__Supplied data__:
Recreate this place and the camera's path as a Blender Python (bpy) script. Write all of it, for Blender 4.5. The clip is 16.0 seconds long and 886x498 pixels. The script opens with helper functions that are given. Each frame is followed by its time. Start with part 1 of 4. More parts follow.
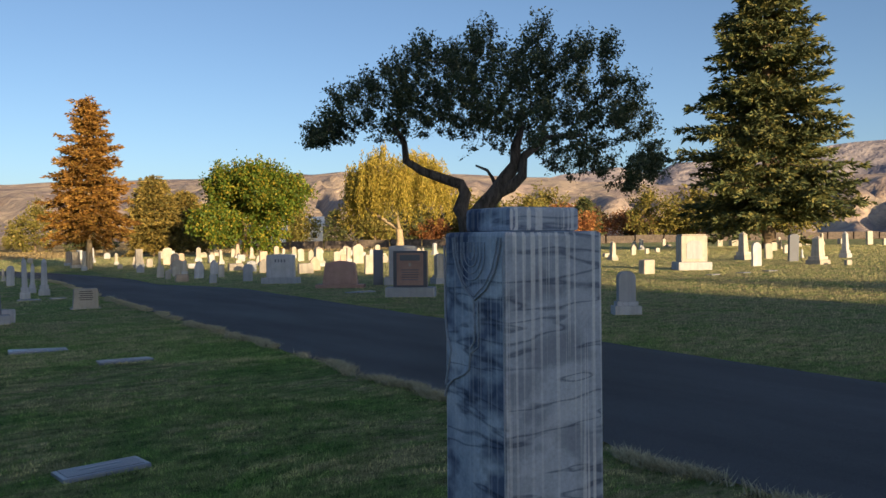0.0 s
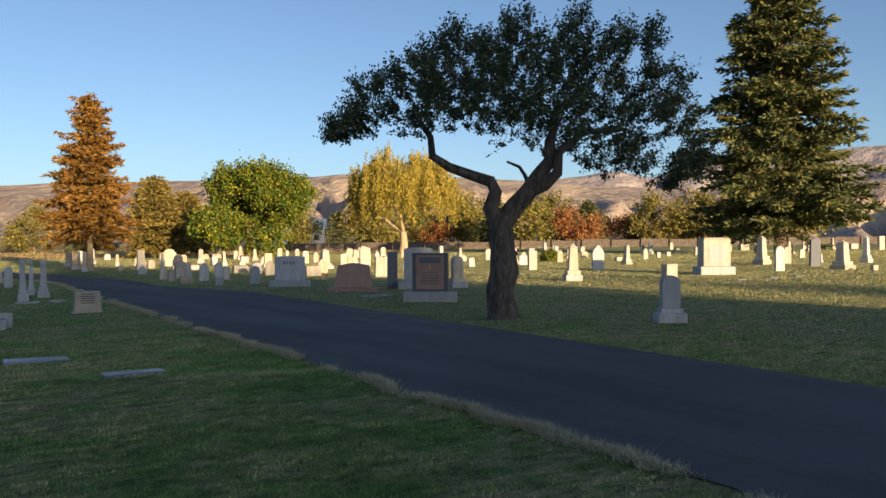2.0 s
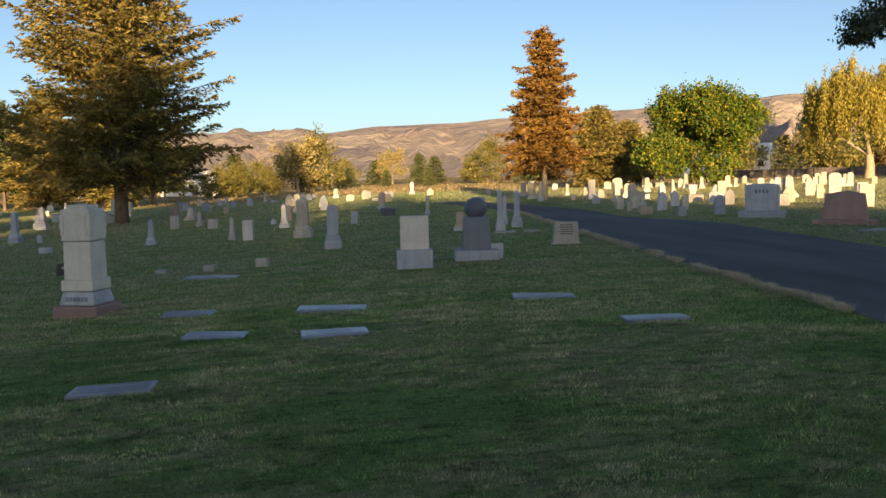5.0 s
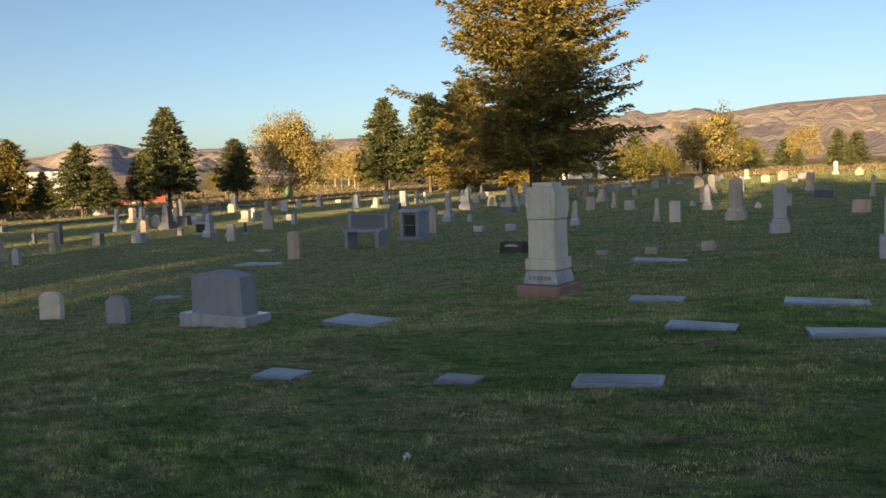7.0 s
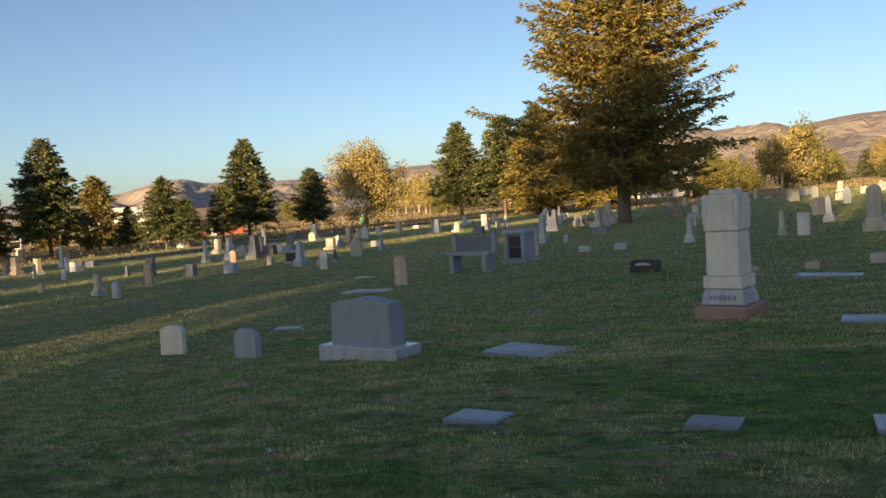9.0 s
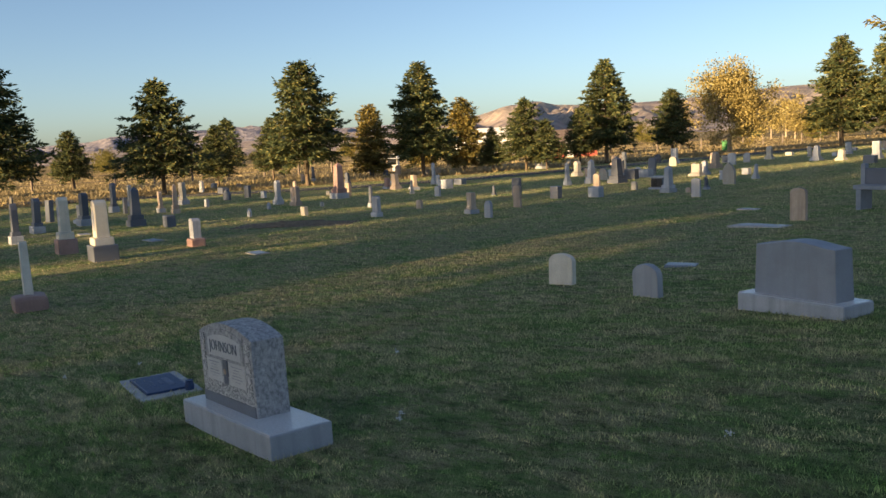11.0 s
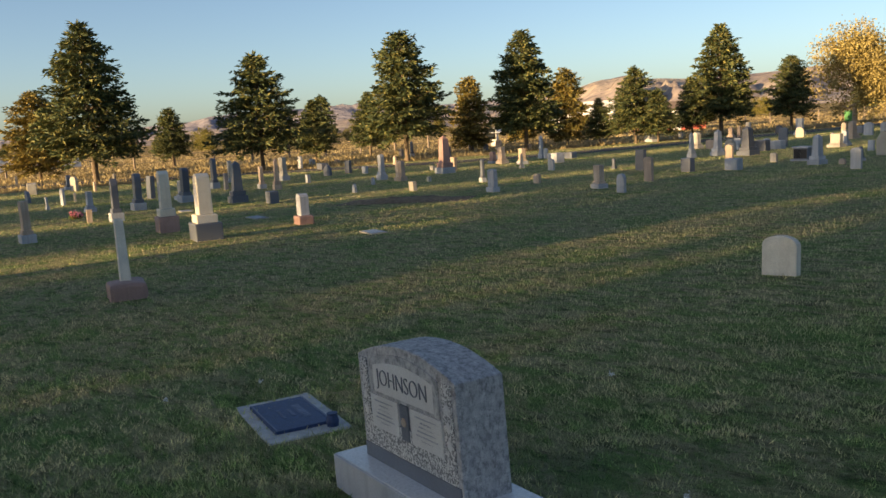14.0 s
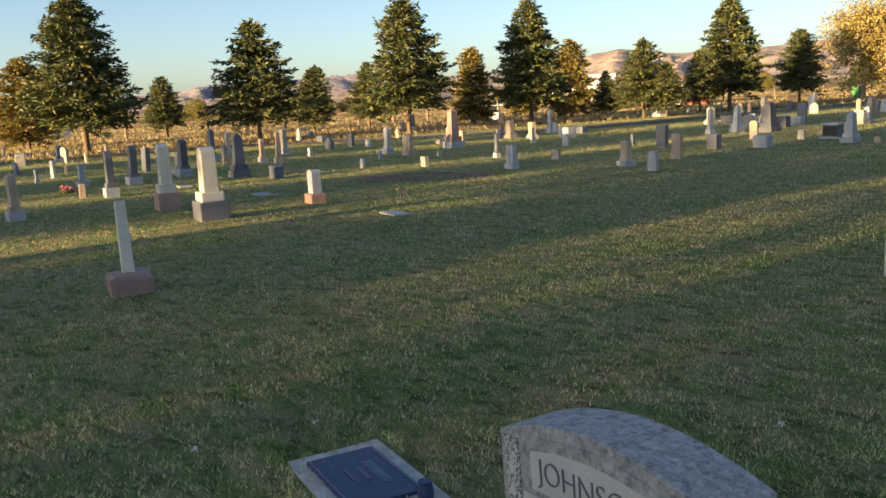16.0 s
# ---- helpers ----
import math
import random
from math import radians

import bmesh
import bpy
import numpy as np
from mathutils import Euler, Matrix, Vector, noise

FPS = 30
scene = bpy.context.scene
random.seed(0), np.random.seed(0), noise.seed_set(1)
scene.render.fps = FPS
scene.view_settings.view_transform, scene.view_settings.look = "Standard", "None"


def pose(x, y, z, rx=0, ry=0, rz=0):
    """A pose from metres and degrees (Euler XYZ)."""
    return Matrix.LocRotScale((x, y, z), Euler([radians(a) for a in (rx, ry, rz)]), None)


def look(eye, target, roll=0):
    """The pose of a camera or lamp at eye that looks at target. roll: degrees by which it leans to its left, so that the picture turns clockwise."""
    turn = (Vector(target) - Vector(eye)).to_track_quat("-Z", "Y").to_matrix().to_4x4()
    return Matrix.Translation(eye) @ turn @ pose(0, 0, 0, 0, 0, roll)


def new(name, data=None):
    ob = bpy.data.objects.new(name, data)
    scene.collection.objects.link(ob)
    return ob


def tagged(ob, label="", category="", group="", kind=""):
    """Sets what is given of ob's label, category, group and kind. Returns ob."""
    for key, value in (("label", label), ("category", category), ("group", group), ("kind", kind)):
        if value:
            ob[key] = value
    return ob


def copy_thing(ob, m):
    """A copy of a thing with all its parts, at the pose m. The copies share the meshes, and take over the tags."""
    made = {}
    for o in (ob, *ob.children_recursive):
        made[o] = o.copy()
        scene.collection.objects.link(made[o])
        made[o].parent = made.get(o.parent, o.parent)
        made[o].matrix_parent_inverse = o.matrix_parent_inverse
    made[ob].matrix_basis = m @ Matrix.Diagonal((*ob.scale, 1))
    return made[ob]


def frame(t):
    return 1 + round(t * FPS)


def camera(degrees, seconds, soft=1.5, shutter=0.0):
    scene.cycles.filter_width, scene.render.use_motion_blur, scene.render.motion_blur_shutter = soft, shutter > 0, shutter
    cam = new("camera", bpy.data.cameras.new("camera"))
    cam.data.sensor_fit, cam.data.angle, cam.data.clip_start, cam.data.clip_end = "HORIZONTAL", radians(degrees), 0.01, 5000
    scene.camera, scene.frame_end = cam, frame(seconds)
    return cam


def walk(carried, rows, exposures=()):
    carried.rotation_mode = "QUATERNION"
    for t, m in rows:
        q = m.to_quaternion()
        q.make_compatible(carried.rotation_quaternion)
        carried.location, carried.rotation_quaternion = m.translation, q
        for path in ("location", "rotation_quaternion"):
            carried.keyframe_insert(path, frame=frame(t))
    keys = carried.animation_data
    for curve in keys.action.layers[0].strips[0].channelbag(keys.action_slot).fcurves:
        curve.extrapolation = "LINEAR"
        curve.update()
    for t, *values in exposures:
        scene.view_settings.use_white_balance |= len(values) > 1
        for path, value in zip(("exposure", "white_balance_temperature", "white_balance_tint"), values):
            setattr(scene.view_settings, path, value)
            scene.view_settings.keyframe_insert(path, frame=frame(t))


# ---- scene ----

__Task details__: Copy out each line exactly, without the pictures.

__Response to this exercise__:
Recreate this place and the camera's path as a Blender Python (bpy) script. Write all of it, for Blender 4.5. The clip is 16.0 seconds long and 886x498 pixels. The script opens with helper functions that are given. Each frame is followed by its time. Start with part 1 of 4. More parts follow.
0.0 s
2.0 s
5.0 s
7.0 s
9.0 s
11.0 s
14.0 s
16.0 s
# ---- helpers ----
import math
import random
from math import radians

import bmesh
import bpy
import numpy as np
from mathutils import Euler, Matrix, Vector, noise

FPS = 30
scene = bpy.context.scene
random.seed(0), np.random.seed(0), noise.seed_set(1)
scene.render.fps = FPS
scene.view_settings.view_transform, scene.view_settings.look = "Standard", "None"


def pose(x, y, z, rx=0, ry=0, rz=0):
    """A pose from metres and degrees (Euler XYZ)."""
    return Matrix.LocRotScale((x, y, z), Euler([radians(a) for a in (rx, ry, rz)]), None)


def look(eye, target, roll=0):
    """The pose of a camera or lamp at eye that looks at target. roll: degrees by which it leans to its left, so that the picture turns clockwise."""
    turn = (Vector(target) - Vector(eye)).to_track_quat("-Z", "Y").to_matrix().to_4x4()
    return Matrix.Translation(eye) @ turn @ pose(0, 0, 0, 0, 0, roll)


def new(name, data=None):
    ob = bpy.data.objects.new(name, data)
    scene.collection.objects.link(ob)
    return ob


def tagged(ob, label="", category="", group="", kind=""):
    """Sets what is given of ob's label, category, group and kind. Returns ob."""
    for key, value in (("label", label), ("category", category), ("group", group), ("kind", kind)):
        if value:
            ob[key] = value
    return ob


def copy_thing(ob, m):
    """A copy of a thing with all its parts, at the pose m. The copies share the meshes, and take over the tags."""
    made = {}
    for o in (ob, *ob.children_recursive):
        made[o] = o.copy()
        scene.collection.objects.link(made[o])
        made[o].parent = made.get(o.parent, o.parent)
        made[o].matrix_parent_inverse = o.matrix_parent_inverse
    made[ob].matrix_basis = m @ Matrix.Diagonal((*ob.scale, 1))
    return made[ob]


def frame(t):
    return 1 + round(t * FPS)


def camera(degrees, seconds, soft=1.5, shutter=0.0):
    scene.cycles.filter_width, scene.render.use_motion_blur, scene.render.motion_blur_shutter = soft, shutter > 0, shutter
    cam = new("camera", bpy.data.cameras.new("camera"))
    cam.data.sensor_fit, cam.data.angle, cam.data.clip_start, cam.data.clip_end = "HORIZONTAL", radians(degrees), 0.01, 5000
    scene.camera, scene.frame_end = cam, frame(seconds)
    return cam


def walk(carried, rows, exposures=()):
    carried.rotation_mode = "QUATERNION"
    for t, m in rows:
        q = m.to_quaternion()
        q.make_compatible(carried.rotation_quaternion)
        carried.location, carried.rotation_quaternion = m.translation, q
        for path in ("location", "rotation_quaternion"):
            carried.keyframe_insert(path, frame=frame(t))
    keys = carried.animation_data
    for curve in keys.action.layers[0].strips[0].channelbag(keys.action_slot).fcurves:
        curve.extrapolation = "LINEAR"
        curve.update()
    for t, *values in exposures:
        scene.view_settings.use_white_balance |= len(values) > 1
        for path, value in zip(("exposure", "white_balance_temperature", "white_balance_tint"), values):
            setattr(scene.view_settings, path, value)
            scene.view_settings.keyframe_insert(path, frame=frame(t))


# ---- scene ----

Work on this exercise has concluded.